Lines of data:
________________

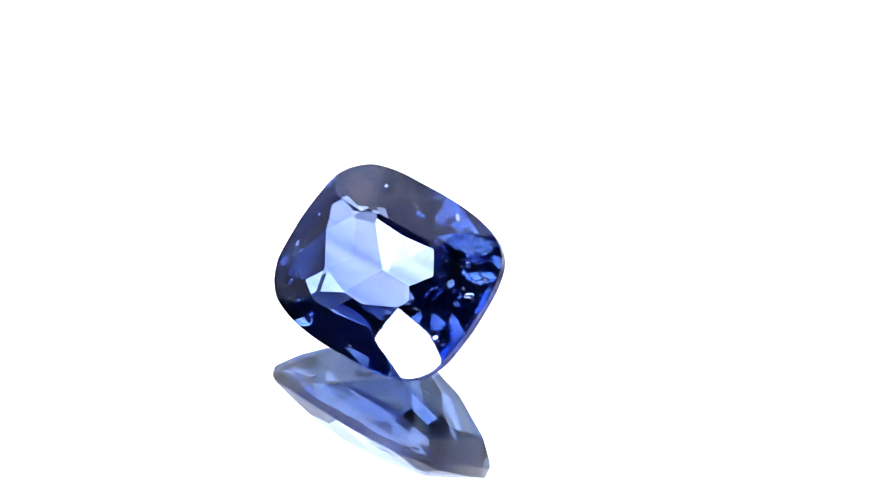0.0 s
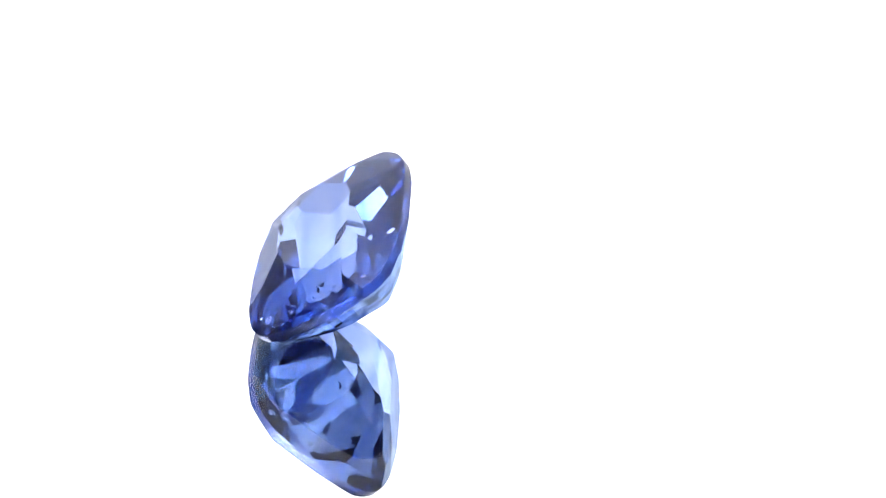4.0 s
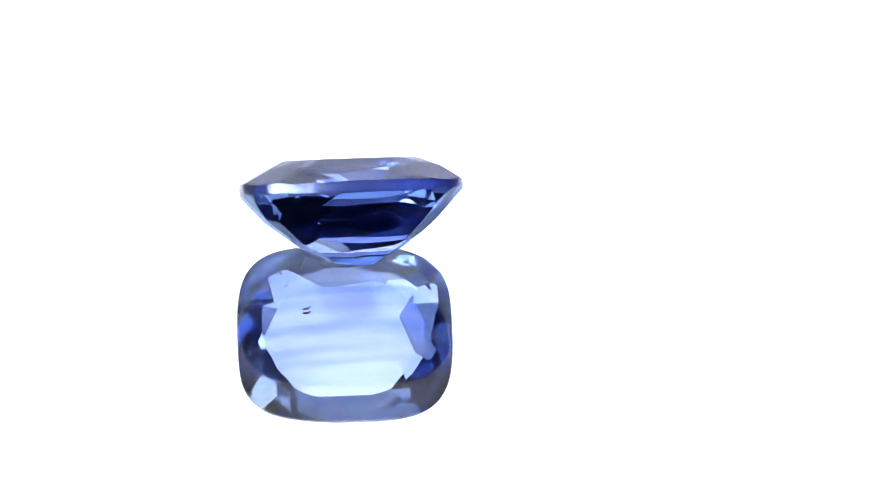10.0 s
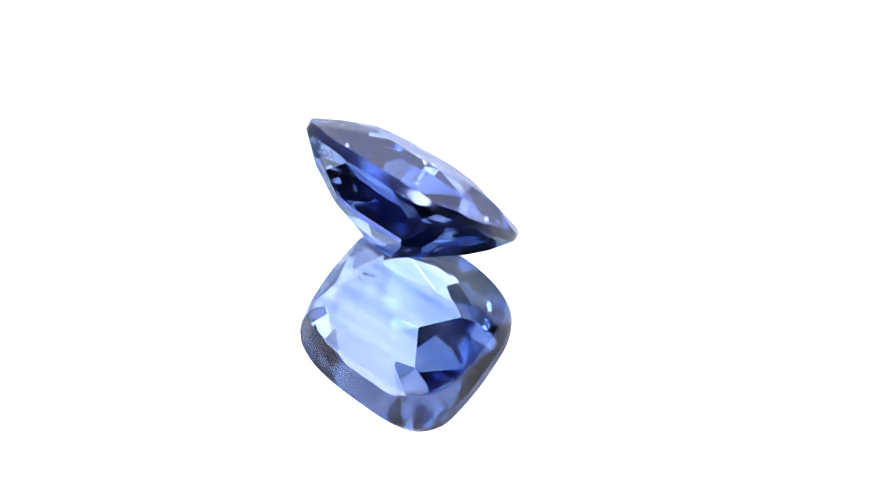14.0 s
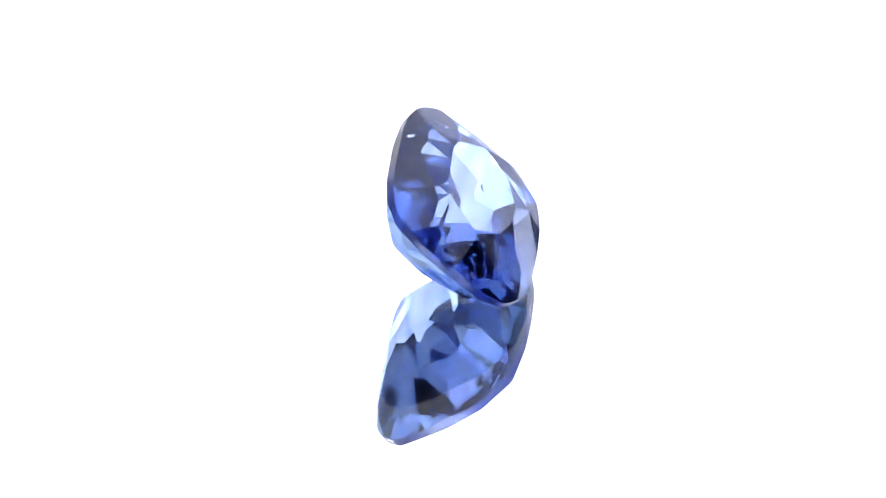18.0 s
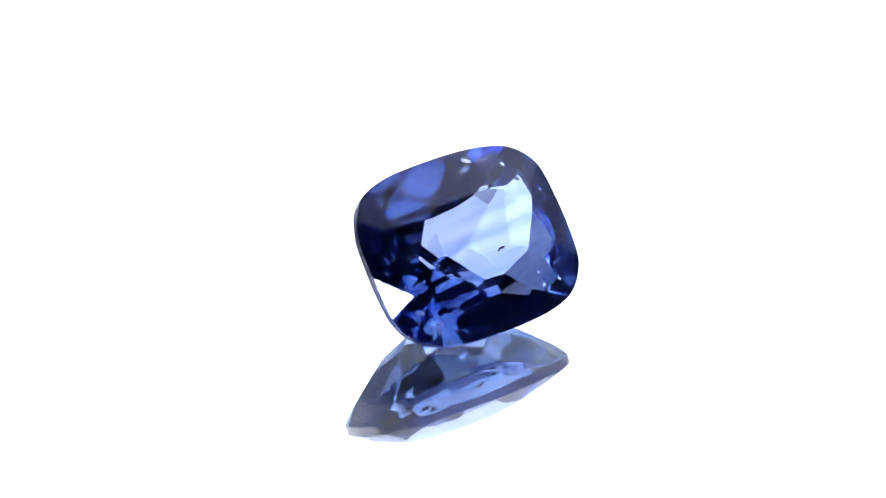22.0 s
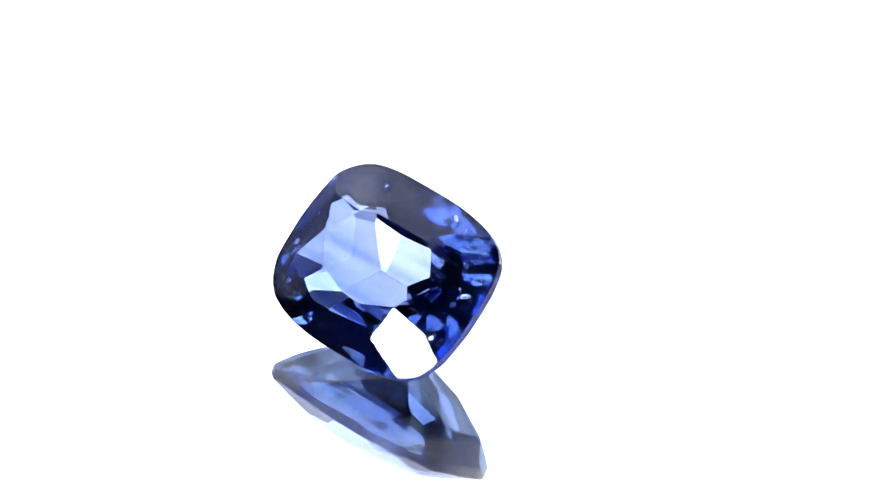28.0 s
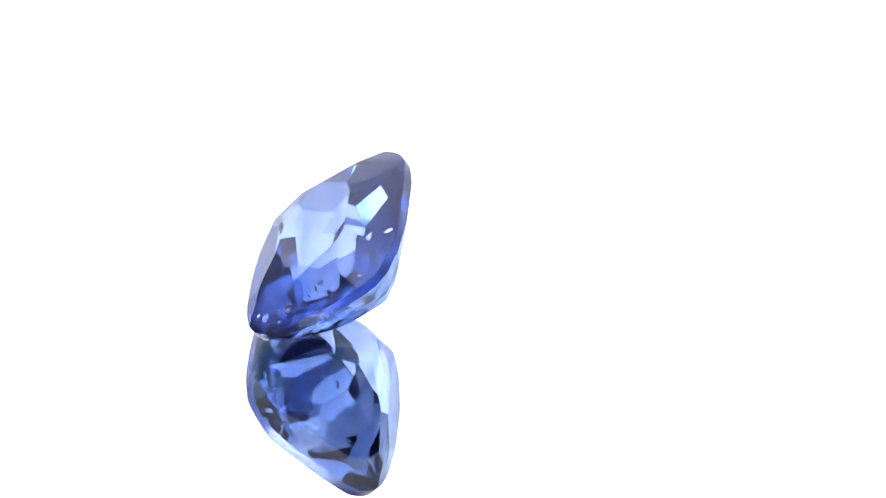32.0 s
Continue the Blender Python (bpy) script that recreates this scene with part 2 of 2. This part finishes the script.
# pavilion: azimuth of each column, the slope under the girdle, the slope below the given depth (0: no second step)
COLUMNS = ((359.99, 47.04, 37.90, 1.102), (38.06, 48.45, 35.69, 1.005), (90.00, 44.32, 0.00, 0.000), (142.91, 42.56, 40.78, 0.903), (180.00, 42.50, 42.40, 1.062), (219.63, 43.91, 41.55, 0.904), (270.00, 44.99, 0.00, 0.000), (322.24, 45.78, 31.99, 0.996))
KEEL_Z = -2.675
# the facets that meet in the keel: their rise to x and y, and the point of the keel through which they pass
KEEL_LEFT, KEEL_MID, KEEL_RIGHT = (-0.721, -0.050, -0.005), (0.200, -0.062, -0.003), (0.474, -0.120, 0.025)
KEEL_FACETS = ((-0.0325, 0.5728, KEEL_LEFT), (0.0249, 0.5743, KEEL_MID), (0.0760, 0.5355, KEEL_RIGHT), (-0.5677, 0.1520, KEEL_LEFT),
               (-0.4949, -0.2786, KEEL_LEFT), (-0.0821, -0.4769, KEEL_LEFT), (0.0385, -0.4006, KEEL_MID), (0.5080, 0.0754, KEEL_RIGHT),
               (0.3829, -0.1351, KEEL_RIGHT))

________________

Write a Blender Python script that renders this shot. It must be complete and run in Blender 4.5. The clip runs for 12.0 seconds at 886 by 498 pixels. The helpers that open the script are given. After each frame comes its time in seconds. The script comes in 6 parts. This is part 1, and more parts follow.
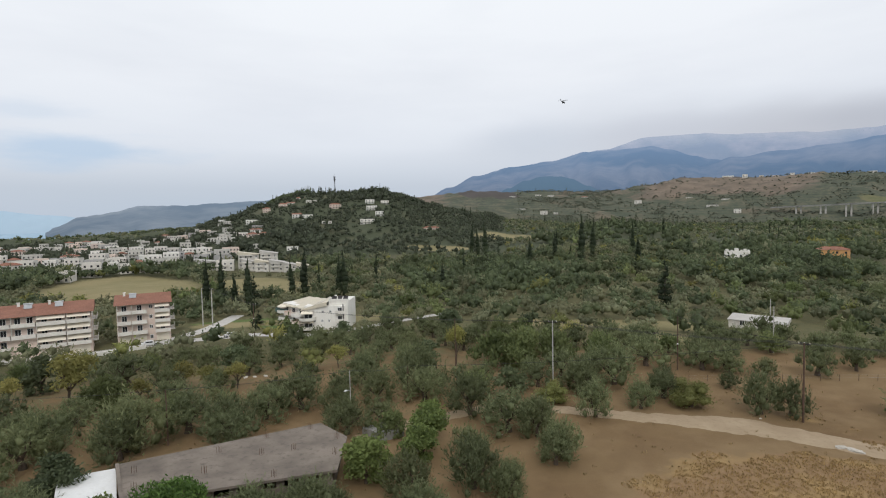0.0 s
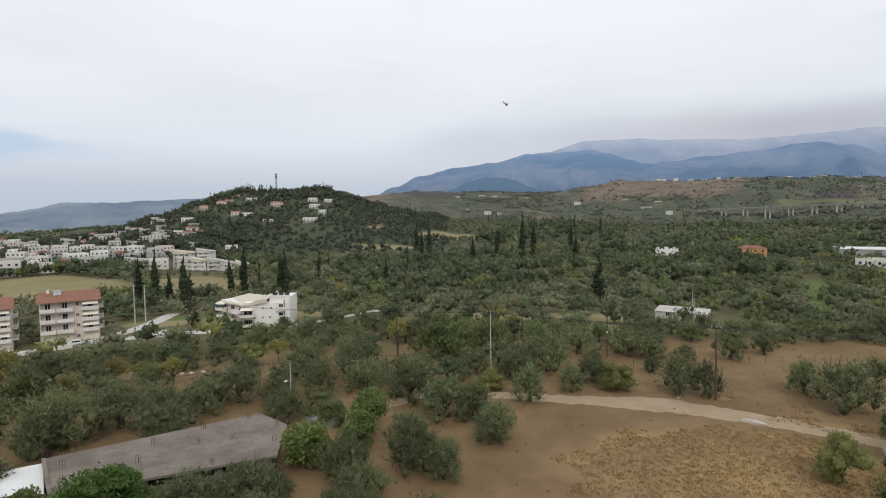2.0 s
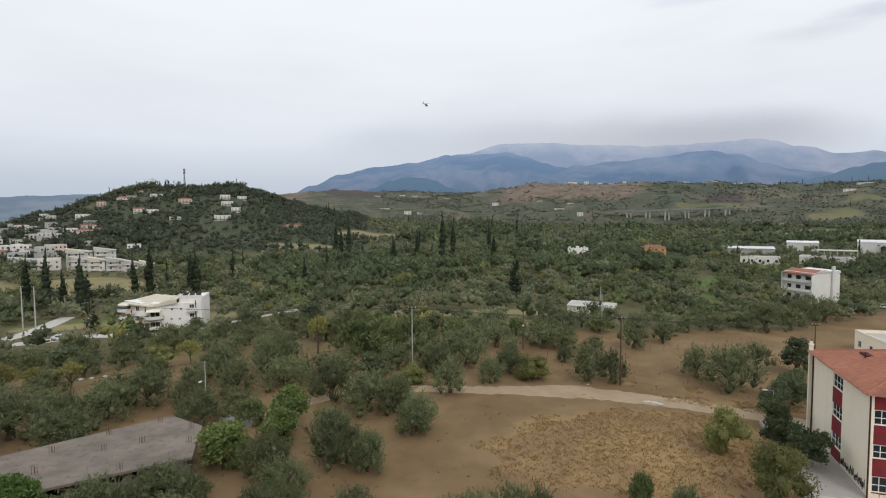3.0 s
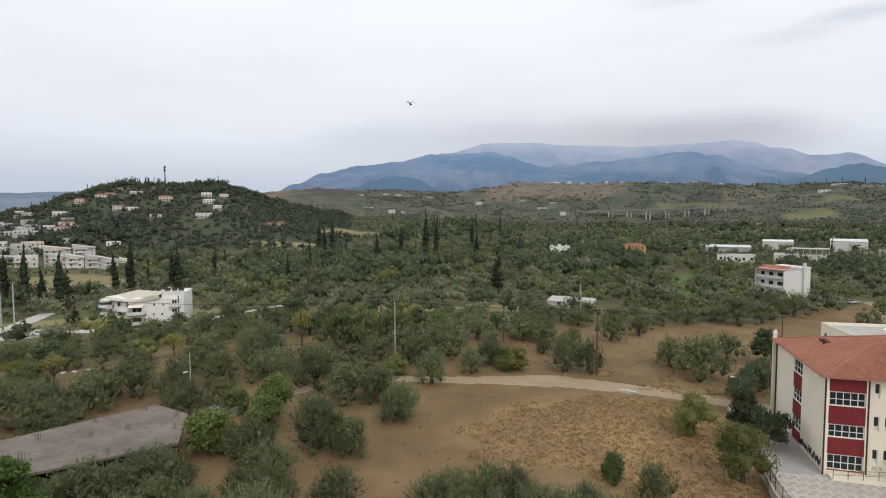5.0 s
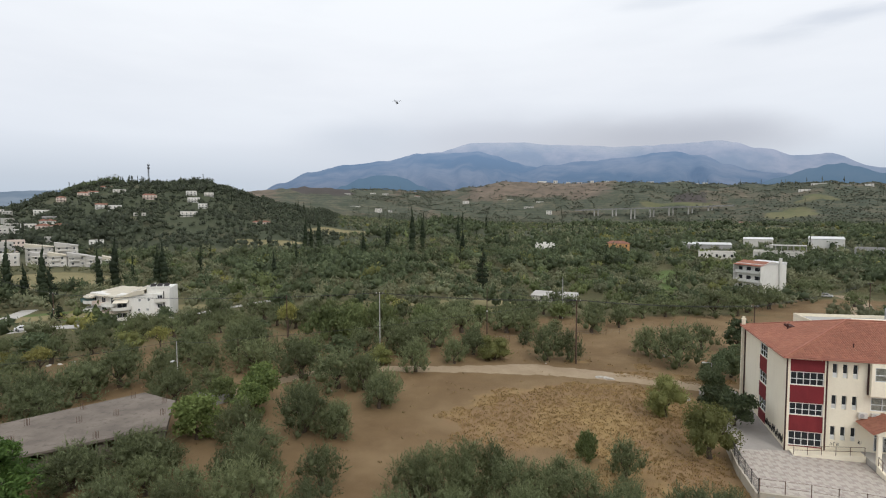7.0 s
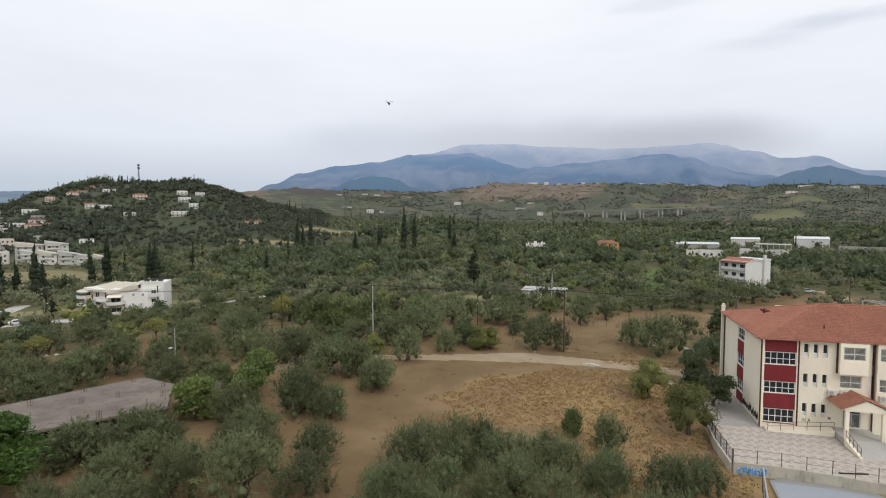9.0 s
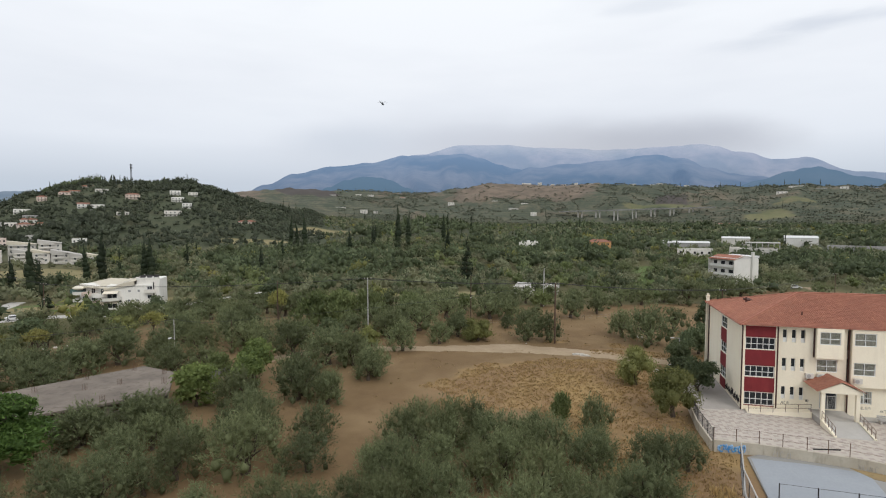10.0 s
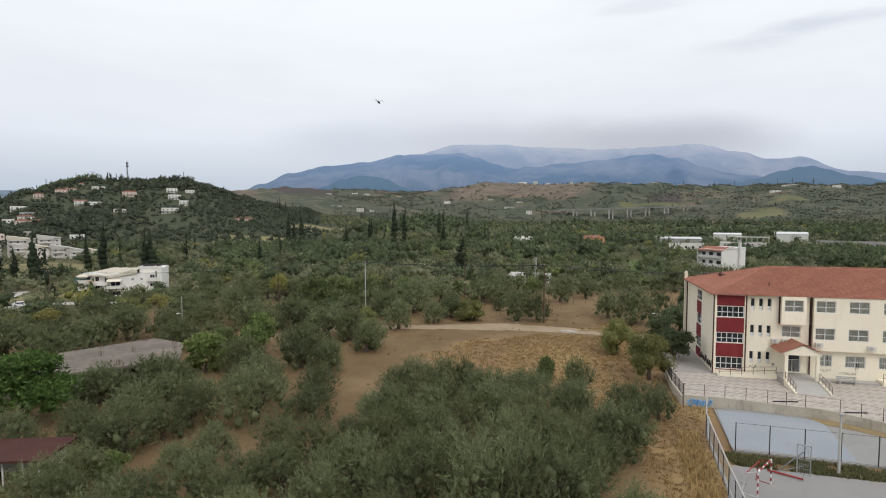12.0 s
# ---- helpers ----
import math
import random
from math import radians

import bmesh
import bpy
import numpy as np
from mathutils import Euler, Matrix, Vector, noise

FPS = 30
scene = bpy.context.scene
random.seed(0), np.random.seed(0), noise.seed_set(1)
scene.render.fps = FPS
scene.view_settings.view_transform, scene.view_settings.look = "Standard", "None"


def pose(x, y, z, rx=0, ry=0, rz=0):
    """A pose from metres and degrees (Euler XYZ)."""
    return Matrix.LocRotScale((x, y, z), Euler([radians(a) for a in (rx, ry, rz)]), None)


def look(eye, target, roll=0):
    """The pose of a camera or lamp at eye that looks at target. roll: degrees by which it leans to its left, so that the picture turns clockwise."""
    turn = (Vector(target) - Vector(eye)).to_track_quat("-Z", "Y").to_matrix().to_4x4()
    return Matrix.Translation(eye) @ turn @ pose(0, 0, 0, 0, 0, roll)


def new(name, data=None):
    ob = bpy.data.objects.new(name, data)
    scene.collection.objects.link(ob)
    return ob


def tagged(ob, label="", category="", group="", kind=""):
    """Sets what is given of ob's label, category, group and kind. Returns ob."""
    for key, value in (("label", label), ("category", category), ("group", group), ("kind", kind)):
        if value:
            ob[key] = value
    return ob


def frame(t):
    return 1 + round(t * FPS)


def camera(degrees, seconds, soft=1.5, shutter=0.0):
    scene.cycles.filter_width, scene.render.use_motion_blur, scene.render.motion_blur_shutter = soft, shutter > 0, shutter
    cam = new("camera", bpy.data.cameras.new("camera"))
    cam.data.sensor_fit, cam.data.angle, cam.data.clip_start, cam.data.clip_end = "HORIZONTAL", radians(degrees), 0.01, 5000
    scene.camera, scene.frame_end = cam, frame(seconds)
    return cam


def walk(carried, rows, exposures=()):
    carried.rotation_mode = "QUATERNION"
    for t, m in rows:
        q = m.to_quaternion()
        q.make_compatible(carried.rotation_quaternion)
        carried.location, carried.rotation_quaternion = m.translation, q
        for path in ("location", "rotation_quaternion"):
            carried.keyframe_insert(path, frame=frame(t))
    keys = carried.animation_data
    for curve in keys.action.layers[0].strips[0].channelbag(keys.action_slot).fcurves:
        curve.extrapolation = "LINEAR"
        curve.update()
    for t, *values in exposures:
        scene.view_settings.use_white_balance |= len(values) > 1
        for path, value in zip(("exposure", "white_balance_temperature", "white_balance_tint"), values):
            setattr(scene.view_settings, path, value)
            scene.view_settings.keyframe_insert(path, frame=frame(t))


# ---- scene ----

________________

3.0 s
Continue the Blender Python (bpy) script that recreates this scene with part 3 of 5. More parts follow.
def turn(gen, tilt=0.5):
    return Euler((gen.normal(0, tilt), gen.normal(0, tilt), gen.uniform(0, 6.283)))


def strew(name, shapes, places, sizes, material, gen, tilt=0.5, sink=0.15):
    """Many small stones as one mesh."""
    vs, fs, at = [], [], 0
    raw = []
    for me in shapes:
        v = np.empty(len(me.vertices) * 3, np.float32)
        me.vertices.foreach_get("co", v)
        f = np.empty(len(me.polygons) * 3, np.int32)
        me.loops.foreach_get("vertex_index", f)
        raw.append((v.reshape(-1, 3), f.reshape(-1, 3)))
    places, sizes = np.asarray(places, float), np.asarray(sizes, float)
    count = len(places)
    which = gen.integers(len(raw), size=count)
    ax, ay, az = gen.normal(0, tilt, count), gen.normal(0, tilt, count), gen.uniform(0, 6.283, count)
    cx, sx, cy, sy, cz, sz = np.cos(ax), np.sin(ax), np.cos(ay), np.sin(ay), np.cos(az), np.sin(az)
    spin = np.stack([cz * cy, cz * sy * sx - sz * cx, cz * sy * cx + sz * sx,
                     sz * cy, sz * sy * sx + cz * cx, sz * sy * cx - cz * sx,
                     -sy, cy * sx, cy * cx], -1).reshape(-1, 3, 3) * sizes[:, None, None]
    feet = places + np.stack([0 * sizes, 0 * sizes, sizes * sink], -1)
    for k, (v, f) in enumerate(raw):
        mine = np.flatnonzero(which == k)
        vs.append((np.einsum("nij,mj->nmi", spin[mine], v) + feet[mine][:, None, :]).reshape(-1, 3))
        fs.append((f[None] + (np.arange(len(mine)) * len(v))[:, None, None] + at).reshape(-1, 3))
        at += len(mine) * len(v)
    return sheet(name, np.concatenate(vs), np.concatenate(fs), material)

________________

**Goal of the exercise:** Locate the word "carried" in the data above. Copy every line carrying it.

**Task output:**
def walk(carried, rows, exposures=()):
    carried.rotation_mode = "QUATERNION"
        q.make_compatible(carried.rotation_quaternion)
        carried.location, carried.rotation_quaternion = m.translation, q
            carried.keyframe_insert(path, frame=frame(t))
    keys = carried.animation_data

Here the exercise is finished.